Red Flags and Five-Star Travel
OCCRP could not confirm whether the weapons in the Senegal
deal have been delivered, but the contract covers a wide range of materials and
services, from guns and ammunition to boats, pick-up trucks, cars, uniforms,
and even drone training courses. Lavie Commercial Brokers agreed to finance the
deal upfront, with the Senegalese authorities then paying the company in
installments of about 9.06 billion CFA francs ($15.4 million) annually until
2026.
The Senegal deal also provides for two Lavie-funded trips to
Dubai for a six-person Senegalese delegation, so that officials can inspect the
items before their delivery to Senegal. The contract says the officials are to
travel business class and stay at a five-star hotel.
Experts said the contract has red flags for artificially
inflated pricing — the same offense that Hima was previously accused of in
Niger and Nigeria. Most concerningly, the costs are not itemized. Instead, only
the single lump sum of 45.3 billion CFA francs ($77 million) is cited in the
document.
“Good practice in any contract for goods or equipment is to
itemize the price of the individual items,” said Messick, the former World Bank
specialist and corruption expert.
“When a single price is quoted for numerous items…it is very
hard to know whether the government is being overcharged,” Messick told OCCRP.

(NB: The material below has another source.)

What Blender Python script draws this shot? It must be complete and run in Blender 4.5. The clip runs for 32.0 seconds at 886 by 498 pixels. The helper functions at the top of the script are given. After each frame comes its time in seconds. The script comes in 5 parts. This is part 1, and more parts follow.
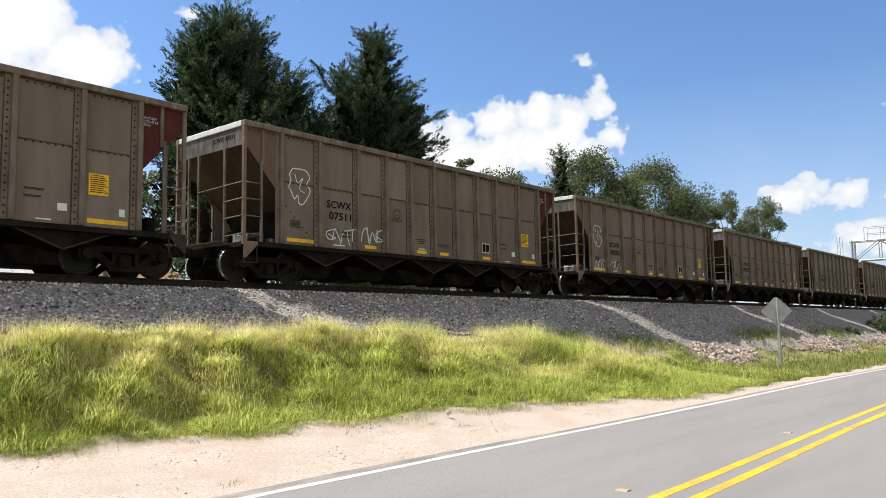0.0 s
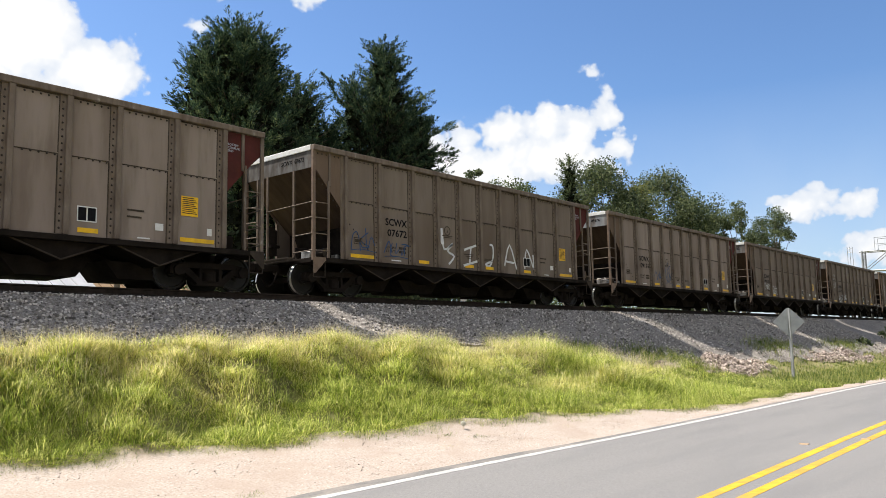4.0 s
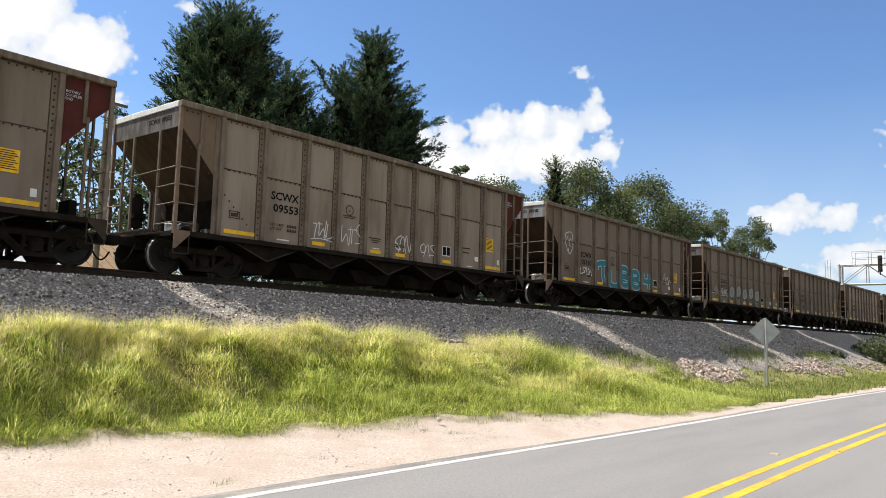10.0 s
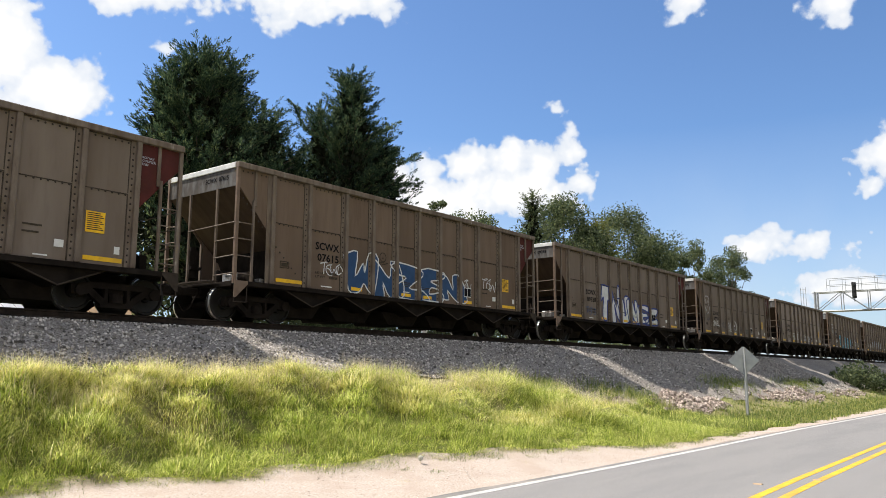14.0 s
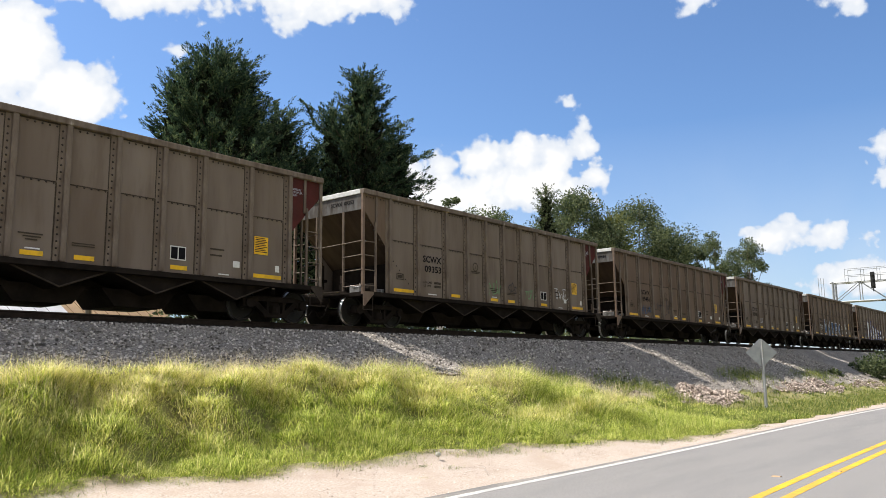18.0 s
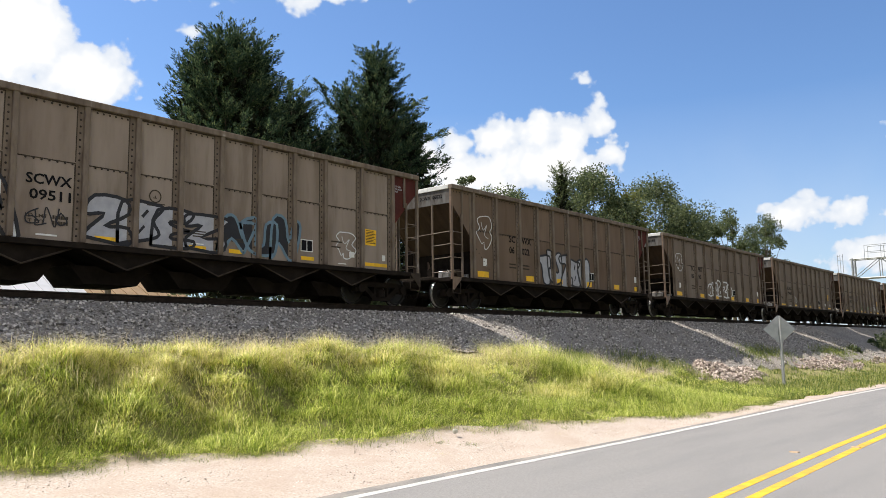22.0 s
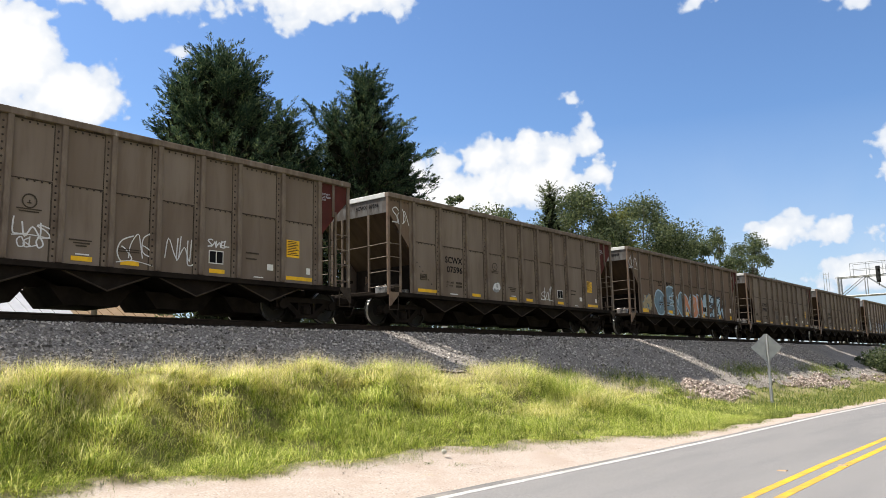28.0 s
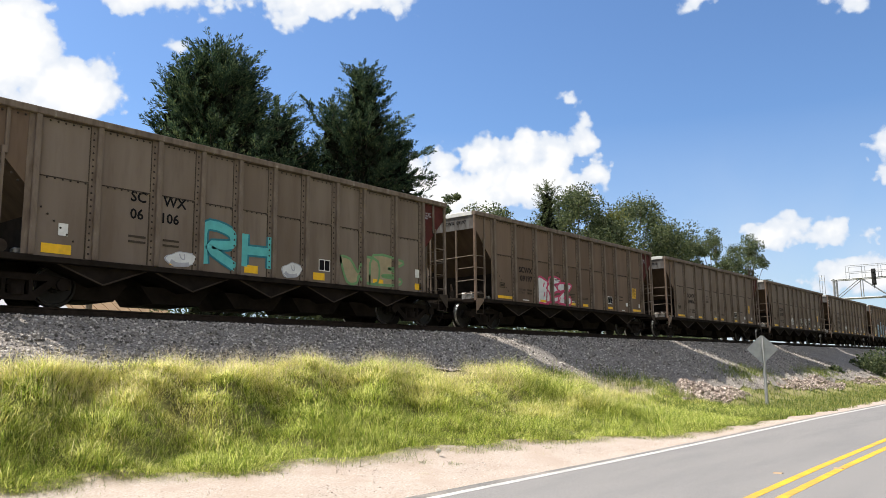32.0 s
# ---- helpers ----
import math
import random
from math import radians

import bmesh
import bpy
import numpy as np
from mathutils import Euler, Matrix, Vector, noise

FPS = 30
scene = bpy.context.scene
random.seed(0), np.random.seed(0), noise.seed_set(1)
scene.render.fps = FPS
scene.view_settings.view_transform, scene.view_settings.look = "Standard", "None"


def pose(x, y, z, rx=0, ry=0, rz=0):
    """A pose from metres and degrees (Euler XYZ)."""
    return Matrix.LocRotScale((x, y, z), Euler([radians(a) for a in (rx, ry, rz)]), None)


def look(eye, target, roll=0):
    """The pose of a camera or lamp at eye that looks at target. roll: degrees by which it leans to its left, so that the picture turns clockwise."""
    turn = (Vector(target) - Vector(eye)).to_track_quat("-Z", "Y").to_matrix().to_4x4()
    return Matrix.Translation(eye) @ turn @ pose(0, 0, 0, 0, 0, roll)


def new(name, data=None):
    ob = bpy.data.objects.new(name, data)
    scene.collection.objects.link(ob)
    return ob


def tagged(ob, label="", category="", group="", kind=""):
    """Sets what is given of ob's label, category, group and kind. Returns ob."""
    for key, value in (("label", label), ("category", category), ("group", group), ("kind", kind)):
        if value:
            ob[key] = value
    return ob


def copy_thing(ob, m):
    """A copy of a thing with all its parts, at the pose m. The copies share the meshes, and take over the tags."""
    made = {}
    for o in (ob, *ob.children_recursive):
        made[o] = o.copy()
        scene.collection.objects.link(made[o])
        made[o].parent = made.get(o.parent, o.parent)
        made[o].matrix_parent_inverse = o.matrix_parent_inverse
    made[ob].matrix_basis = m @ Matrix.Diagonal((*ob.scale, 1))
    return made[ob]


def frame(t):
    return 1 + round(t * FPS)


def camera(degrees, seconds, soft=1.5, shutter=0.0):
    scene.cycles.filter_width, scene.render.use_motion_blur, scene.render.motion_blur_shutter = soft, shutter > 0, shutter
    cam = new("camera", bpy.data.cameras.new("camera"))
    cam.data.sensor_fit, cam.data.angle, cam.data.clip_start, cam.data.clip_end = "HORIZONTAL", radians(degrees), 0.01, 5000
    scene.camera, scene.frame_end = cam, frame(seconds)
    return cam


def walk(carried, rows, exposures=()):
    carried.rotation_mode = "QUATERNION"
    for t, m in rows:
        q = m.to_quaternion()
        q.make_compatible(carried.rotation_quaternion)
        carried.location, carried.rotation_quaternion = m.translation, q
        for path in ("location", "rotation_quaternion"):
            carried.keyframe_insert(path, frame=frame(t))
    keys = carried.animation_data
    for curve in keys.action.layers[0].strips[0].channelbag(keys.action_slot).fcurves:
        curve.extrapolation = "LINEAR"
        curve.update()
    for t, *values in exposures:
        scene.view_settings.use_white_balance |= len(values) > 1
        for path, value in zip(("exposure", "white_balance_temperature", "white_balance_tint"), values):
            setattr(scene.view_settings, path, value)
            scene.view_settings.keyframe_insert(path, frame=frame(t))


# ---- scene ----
# x runs along the railway in the train's direction, y away from the road, z up; the road is at z = 0
ROWS = [
    (0, 0.125, -0.041, 1.564, -49.54, 5.94, 1.07),
    (0.5, 0.128, -0.043, 1.565, -48.33, 6.06, 0.63),
    (1, 0.115, -0.029, 1.565, -47.23, 6.39, 0.53),
    (1.5, 0.063, -0.002, 1.574, -46.48, 6.84, 0.56),
    (2, 0.038, 0.019, 1.572, -46.23, 7.27, 0.71),
    (2.5, 0.019, 0.021, 1.567, -46.49, 7.37, 0.76),
    (3, 0.015, 0.009, 1.571, -47.19, 7.07, 0.75),
    (3.5, 0.015, 0.010, 1.571, -48.09, 6.77, 0.90),
    (4, 0.014, 0.015, 1.571, -48.98, 6.72, 1.08),
    (4.5, 0.014, 0.012, 1.572, -49.80, 7.09, 1.32),
    (6.5, 0.008, 0.002, 1.601, -51.27, 8.31, 1.59),
    (7, 0.010, -0.000, 1.600, -51.52, 7.98, 1.49),
    (7.5, 0.017, -0.003, 1.595, -51.64, 7.58, 1.41),
    (8, 0.016, 0.004, 1.595, -51.68, 7.21, 1.14),
    (8.5, 0.014, 0.007, 1.590, -51.62, 6.84, 0.61),
    (9, 0.007, 0.015, 1.591, -51.43, 6.52, -0.05),
    (9.5, -0.006, 0.029, 1.591, -51.04, 6.32, -0.85),
    (10, -0.004, 0.028, 1.588, -50.55, 6.34, -1.41),
    (10.5, -0.014, 0.028, 1.589, -50.21, 6.59, -1.65),
    (11, -0.007, 0.026, 1.599, -50.16, 7.04, -1.53),
    (11.5, -0.002, 0.033, 1.604, -50.47, 7.63, -1.32),
    (12, -0.000, 0.028, 1.610, -51.00, 8.18, -1.17),
    (12.5, 0.008, 0.019, 1.608, -51.52, 8.63, -0.92),
    (13, 0.005, 0.023, 1.608, -51.83, 8.87, -0.62),
    (13.5, 0.010, 0.014, 1.610, -51.93, 8.92, -0.35),
    (14, 0.011, 0.020, 1.607, -51.92, 8.91, -0.10),
    (14.5, 0.011, 0.014, 1.603, -51.85, 8.87, 0.03),
    (16.5, -0.006, -0.001, 1.612, -51.04, 8.78, 0.10),
    (17, -0.012, -0.003, 1.616, -50.89, 8.75, 0.21),
    (17.5, -0.015, -0.006, 1.614, -50.79, 8.72, 0.43),
    (18, -0.017, -0.009, 1.610, -50.74, 8.67, 0.71),
    (18.5, -0.011, -0.007, 1.611, -50.63, 8.61, 1.02),
    (19, -0.000, -0.000, 1.600, -50.44, 8.52, 1.17),
    (19.5, -0.004, 0.006, 1.603, -50.21, 8.38, 1.28),
    (20, -0.015, -0.001, 1.598, -49.96, 8.21, 1.21),
    (20.5, -0.018, -0.002, 1.595, -49.79, 7.98, 1.06),
    (21, -0.013, 0.001, 1.590, -49.69, 7.64, 0.91),
    (21.5, -0.006, 0.005, 1.593, -49.63, 7.31, 0.85),
    (22, -0.005, 0.004, 1.590, -49.57, 7.16, 0.96),
    (22.5, -0.010, 0.000, 1.590, -49.50, 7.26, 1.17),
    (23, -0.015, -0.004, 1.594, -49.45, 7.53, 1.29),
    (23.5, -0.016, -0.008, 1.600, -49.42, 7.85, 1.31),
    (24, -0.015, -0.005, 1.601, -49.47, 8.03, 1.29),
    (24.5, -0.022, -0.006, 1.603, -49.57, 8.01, 1.29),
    (26.5, -0.019, -0.023, 1.606, -50.00, 8.48, 2.02),
    (27, -0.023, -0.025, 1.607, -50.20, 8.89, 1.87),
    (27.5, -0.033, -0.027, 1.601, -50.34, 8.93, 1.60),
    (28, -0.031, -0.027, 1.598, -50.36, 8.55, 1.23),
    (28.5, -0.026, -0.023, 1.594, -50.24, 7.85, 1.05),
    (29, -0.019, -0.020, 1.593, -50.08, 7.32, 1.10),
    (29.5, -0.013, -0.011, 1.594, -50.05, 7.16, 1.21),
    (30, -0.000, 0.002, 1.602, -50.08, 7.39, 1.32),
    (30.5, 0.018, 0.006, 1.598, -50.27, 7.74, 1.37),
    (31, 0.017, 0.012, 1.599, -50.49, 8.05, 1.08),
    (31.5, 0.027, 0.019, 1.600, -50.66, 8.26, 0.73),
    (32, 0.028, 0.022, 1.604, -50.70, 8.41, 0.64),
]
cam = camera(58.93, 32.0, soft=0.3)
walk(cam, [(t, pose(x, y, z, 90 + p, r, w)) for t, x, y, z, w, p, r in ROWS], [(0, 0.8), (32, 0.8)])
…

Chidi Nwaonu, a defense expert with London-based Peccavi
Consulting, also said the lack of price itemization in the contract was a red
flag.
“The arms trade is traditionally opaque and corrupt but in
Africa it is even more so as arms purchases are shrouded by ‘national
security,’” he added.
A transparency campaign group representative in Senegal
called for an investigation into the contract and warned of the damaging effect
corruption has on the country.
“Corruption weakens the Senegalese state and compromises the
development and stability of the country,” said Papa Fara Diallo, president of
the Seneglese office of Publish What You Pay, a global coalition of
pro-transparency campaigners. “Even if defense secrets mean certain pieces of
information cannot be made public, that does not mean the authorities can allow
acts of corruption or embezzlement of public money.”